Abstract

=Mathematical paradoxes associated with infinity and foundations, such as those arising in Galileo’s comparison of squares, Cantor’s theory of transfinite cardinalities, Hilbert’s Hotel, Russell’s paradox, and debates surrounding the Axiom of Choice, are not internal inconsistencies of mathematics but persistent cognitive shocks that accompany its development. Despite the formal rigor of modern axiomatic systems, these paradoxes repeatedly emerge and continue to challenge mathematical intuition. This paper argues that their persistence is not accidental but structural. The paradoxes arise from a systematic conflation between symbolic meaning-formation, rooted in human intuition and conceptual language, and formal ontological structure, governed by axioms, definitions, and proof.
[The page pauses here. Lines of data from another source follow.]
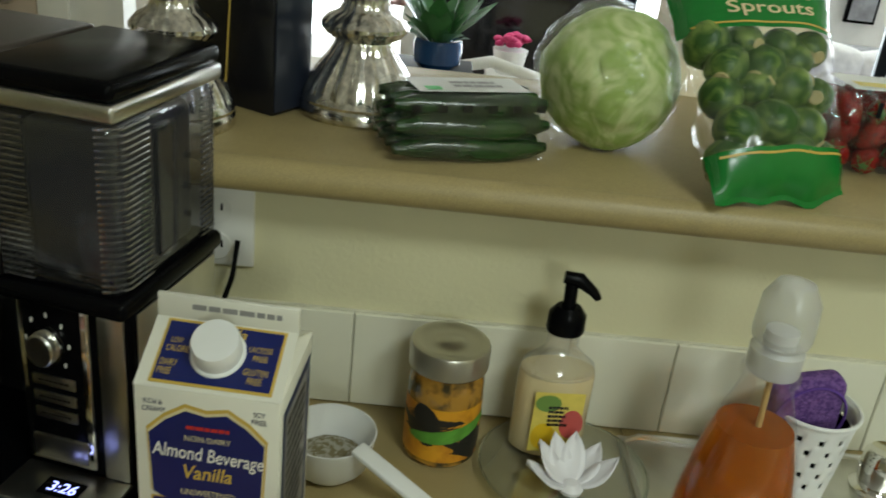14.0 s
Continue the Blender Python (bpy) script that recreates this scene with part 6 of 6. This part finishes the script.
def sofa():
    t = thing("armchair_sofa", pose(1.52, 3.10, 0) @ Matrix.Diagonal((1, 1, 0.60, 1)), "grey upholstered sofa with a purple-blue throw", "sofa")
    g = material("grey_upholstery", (0.30, 0.29, 0.29), 0.9, var=0.12, bump=0.3, bump_scale=200)
    part("seat", slab(-0.35, 0.55, -0.35, 0.40, 0.12, 0.76, 0.05, 4), g, t)
    part("backrest", slab(-0.35, 0.55, 0.35, 0.60, 0.12, 1.28, 0.06, 4), g, t)
    part("armrest", slab(-0.48, -0.33, -0.35, 0.60, 0.10, 0.86, 0.05, 4), g, t)
    for x in (-0.30, 0.50):
        for y in (-0.28, 0.52):
            part("foot", slab(x - 0.03, x + 0.03, y - 0.03, y + 0.03, 0.0, 0.125, 0.004), DARK, t)
    part("throw_blanket", slab(-0.34, 0.54, -0.36, 0.36, 0.755, 1.00, 0.05, 4), material("lavender_fabric", (0.26, 0.28, 0.45), 0.9, var=0.2, scale=20, bump=0.4, bump_scale=60), t, "crumpled purple-blue throw")
    for k, (x, y, z, r) in enumerate(((0.02, 0.22, 1.12, 10), (0.24, 0.24, 1.10, -12))):
        p = thing("cushion", pose(1.52 + x, 3.10 + y, z - 0.47, -15, r, 5), "white patterned cushion on the sofa", "cushion", "sofa cushions")
        part("cushion_body", cushion_mesh(), material("white_cotton", (0.72, 0.70, 0.68), 0.9, var=0.12, scale=25), p)


sofa()


def dining_set():
    t = thing("black_pedestal", pose(-0.275, 1.68, 0) @ Matrix.Diagonal((1.1, 1.1, 0.767, 1)), "black square pedestal stand", "stand")
    part("stand_body", box(0.20, 0.20, 1.160, 0.004), DARK, t)
    p = thing("potted_plant", pose(-0.268, 1.66, 0.892) @ Matrix.Scale(1.35, 4), "bushy green house plant in a blue pot", "plant")
    part("pot", lathe([(0, 0), (0.036, 0), (0.048, 0.012), (0.050, 0.05), (0.046, 0.058), (0.042, 0.054), (0, 0.05)], 32), material("blue_glaze", (0.01, 0.05, 0.16), 0.2, var=0.1), p)
    g = material("house_plant_leaf", (0.05, 0.17, 0.05), 0.4, var=0.3)
    rnd = random.Random(11)
    for k in range(60):
        a, e, L = rnd.uniform(0, 6.283), rnd.uniform(0.3, 1.45), rnd.uniform(0.06, 0.15)
        d = Vector((math.cos(a) * math.cos(e), math.sin(a) * math.cos(e), math.sin(e)))
        w = d.cross(Vector((0, 0, 1))).normalized() * rnd.uniform(0.010, 0.022)
        o = Vector((0.02 * math.cos(a), 0.02 * math.sin(a), 0.05))
        part("leaf", ([tuple(o), tuple(o + d * L * 0.6 + w), tuple(o + d * L + Vector((0, 0, -0.012))), tuple(o + d * L * 0.6 - w), tuple(o + d * L * 0.6 + Vector((0, 0, -0.004)))], [], [(0, 1, 4), (1, 2, 4), (2, 3, 4), (3, 0, 4)]), g, p)
    tb = thing("dining_table", pose(-0.79, 2.08, 0), "white dining table with a pale cloth", "table")
    part("tabletop", slab(-0.6, 0.35, -0.35, 0.5, 0.72, 0.76, 0.005), WHITE_PAINT, tb)
    for x in (-0.55, 0.30):
        for y in (-0.30, 0.45):
            part("leg", slab(x - 0.025, x + 0.025, y - 0.025, y + 0.025, 0, 0.72, 0.003), WHITE_PAINT, tb)
    v = thing("silver_vase", pose(-0.462, 1.80, 0.76) @ Matrix.Diagonal((1, 1, 0.72, 1)), "tall silver vase of pink flowers on the table", "vase")
    part("vase", lathe([(0, 0), (0.05, 0), (0.055, 0.01), (0.035, 0.10), (0.040, 0.28), (0.055, 0.36), (0.052, 0.36), (0.036, 0.28), (0, 0.27)], 32), MERCURY, v)
    pk = material("pink_petals", (0.72, 0.38, 0.36), 0.7, var=0.15, scale=40)
    for k in range(46):
        a, r, z = rnd.uniform(0, 6.283), rnd.uniform(0.0, 0.09), rnd.uniform(0.37, 0.50)
        part("blossom", blob(0.022, 0.022, 0.016, (r * math.cos(a), r * math.sin(a), z), 2, 0.008, 60, k), pk, v)
    gl = thing("pale_glass", pose(-0.470, 1.76, 0.76) @ Matrix.Diagonal((1, 1, 0.5, 1)), "tall pale aqua drinking glass on the table", "glass")
    part("tumbler", lathe([(0, 0), (0.03, 0), (0.040, 0.30), (0.037, 0.30), (0.028, 0.01), (0, 0.01)], 28), material("aqua_glass", (0.55, 0.72, 0.75), 0.2, var=0.05), gl)
    c = thing("dining_chair", pose(-0.10, 1.72, 0) @ Matrix.Diagonal((1, 1, 0.87, 1)), "white dining chair with a rounded back", "chair")
    part("seat", slab(-0.2, 0.2, -0.2, 0.2, 0.43, 0.47, 0.015, 3), WHITE_PAINT, c)
    part("backrest", tube([(-0.19, 0.18, 0.45), (-0.19, 0.2, 0.85), (-0.15, 0.21, 0.95), (0, 0.22, 0.99), (0.15, 0.21, 0.95), (0.19, 0.2, 0.85), (0.19, 0.18, 0.45)], 0.022, 12), WHITE_PAINT, c)
    for x in (-0.17, 0.17):
        for y in (-0.17, 0.17):
            part("leg", tube([(x, y, 0), (x * 0.95, y * 0.95, 0.44)], 0.016, 10), WHITE_PAINT, c)


dining_set()
t = thing("tv_console", pose(0.42, 3.6, 0) @ Matrix.Diagonal((1, 1, 0.45, 1)), "low black media console", "console")
part("console_body", slab(-0.85, 0.15, -0.2, 0.2, 0.05, 0.62, 0.006), DARK, t)
for x in (-0.7, -0.35, 0.0):
    part("drawer_front", slab(x - 0.14, x + 0.14, -0.206, -0.200, 0.1, 0.55, 0.003), BLACK, t)
t = thing("television", pose(0.30, 3.6, 0.28) @ Matrix.Diagonal((1, 1, 1.0, 1)), "large flat black television on the console", "television")
part("screen", slab(-0.62, 0.36, -0.02, 0.02, 0.06, 0.66, 0.006), material("dark_screen", (0.006, 0.006, 0.008), 0.12, var=0.05), t)
part("stand", slab(-0.35, 0.1, -0.09, 0.09, 0.0, 0.02, 0.004), BLACK, t)
part("stem", slab(-0.16, -0.10, -0.015, 0.015, 0.015, 0.08), BLACK, t)
t = thing("pink_flower_pot", pose(0.06, 3.25, 0.077) @ Matrix.Diagonal((1, 1, 0.77, 1)), "white pot of bright pink flowers on a white stand", "plant")
part("stand", slab(-0.10, 0.10, -0.1, 0.1, -0.10, 0.60, 0.004), WHITE_PAINT, t)
part("pot", lathe([(0, 0.6), (0.06, 0.6), (0.08, 0.74), (0.07, 0.74), (0, 0.72)], 28), WHITE, t)
rnd = random.Random(21)
for k in range(30):
    a, r = rnd.uniform(0, 6.283), rnd.uniform(0, 0.075)
    part("blossom", blob(0.022, 0.022, 0.018, (r * math.cos(a), r * math.sin(a), 0.76 + rnd.uniform(0, 0.06)), 2, 0.006, 60, k), material("magenta_petals", (0.55, 0.03, 0.14), 0.6), t)
t = thing("framed_picture", pose(2.96, 3.985, 0.98), "dark framed picture on the white wall", "picture")
part("frame", slab(-0.13, 0.13, -0.03, 0.0, -0.30, 0.45, 0.004), BLACK, t)
part("canvas", slab(-0.11, 0.11, -0.033, -0.029, -0.27, 0.42), DARK, t)
t = thing("small_picture", pose(1.90, 3.985, 0.93), "small dark picture on the white wall", "picture")
part("frame", slab(-0.08, 0.08, -0.03, 0.0, -0.10, 0.12, 0.004), BLACK, t)
part("canvas", slab(-0.065, 0.065, -0.033, -0.029, -0.085, 0.105), material("grey_print", (0.3, 0.3, 0.32), 0.5, var=0.3), t)
t = thing("round_mirror", pose(3.95, 3.60, 0.70), "large round white framed ornament before the bright window", "ornament")
part("ring", tube([(0.26 * math.cos(2 * math.pi * k / 48), 0, 0.26 * math.sin(2 * math.pi * k / 48)) for k in range(49)], 0.025, 10), WHITE_PAINT, t)
part("stand", slab(-0.03, 0.03, -0.03, 0.03, -0.70, -0.25), WHITE_PAINT, t)
# hall with a door beyond the end of the bar
structure("wall_hall", merge(slab(-4.2, -2.22, 1.6, 1.7, 0, 2.44), slab(-1.32, -1.10, 1.6, 1.7, 0, 2.44), slab(-2.22, -1.32, 1.6, 1.7, 2.06, 2.44)), WHITE_PAINT, "white painted hall wall round the door")
d = structure("door_1", slab(-2.20, -1.34, 1.625, 1.665, 0.01, 2.05, 0.002), material("beige_door_paint", (0.56, 0.45, 0.35), 0.5, var=0.04), "beige panelled hall door")
for x0 in (-2.10, -1.73):
    for z0, z1 in ((0.15, 0.85), (0.98, 1.92)):
        part("door_panel", slab(x0, x0 + 0.29, 1.615, 1.628, z0, z1, 0.006), material("beige_door_paint", (0.56, 0.45, 0.35), 0.5, var=0.04), d)
part("door_knob", moved(lathe([(0, 0), (0.025, 0), (0.012, 0.02), (0.028, 0.04), (0.026, 0.055), (0, 0.06)], 24), pose(-1.40, 1.625, 0.98, 90, 0, 0)), CHROME, d)
structure("door_trim", merge(slab(-2.30, -2.22, 1.585, 1.60, 0, 2.12, 0.003), slab(-1.32, -1.24, 1.585, 1.60, 0, 2.12, 0.003), slab(-2.30, -1.24, 1.585, 1.60, 2.06, 2.14, 0.003)), WHITE_PAINT, "white door casing")
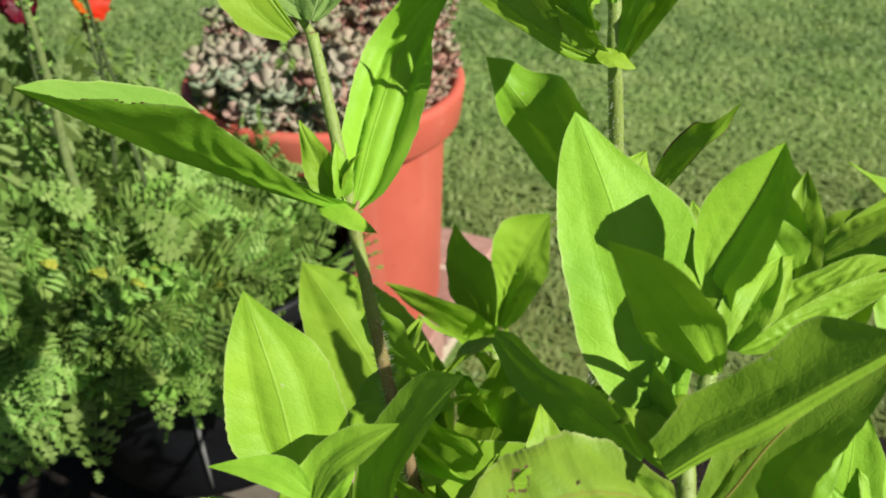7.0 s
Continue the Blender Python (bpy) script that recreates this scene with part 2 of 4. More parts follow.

Applying the Universal Human Grammar of Inversion (UGI), the paper shows that mathematical paradoxes are necessary consequences of symbolic inversion processes rather than failures of mathematical reasoning. Within this framework, paradoxes are shown to be unavoidable, to recur across historical epochs, to demand resolution through meta-axiomatic reframing rather than technical repair, and to persist even in fully consistent formal systems. Mathematics remains coherent and stable at the formal level, while paradox emerges at the symbolic level where meaning is projected beyond its proper domain.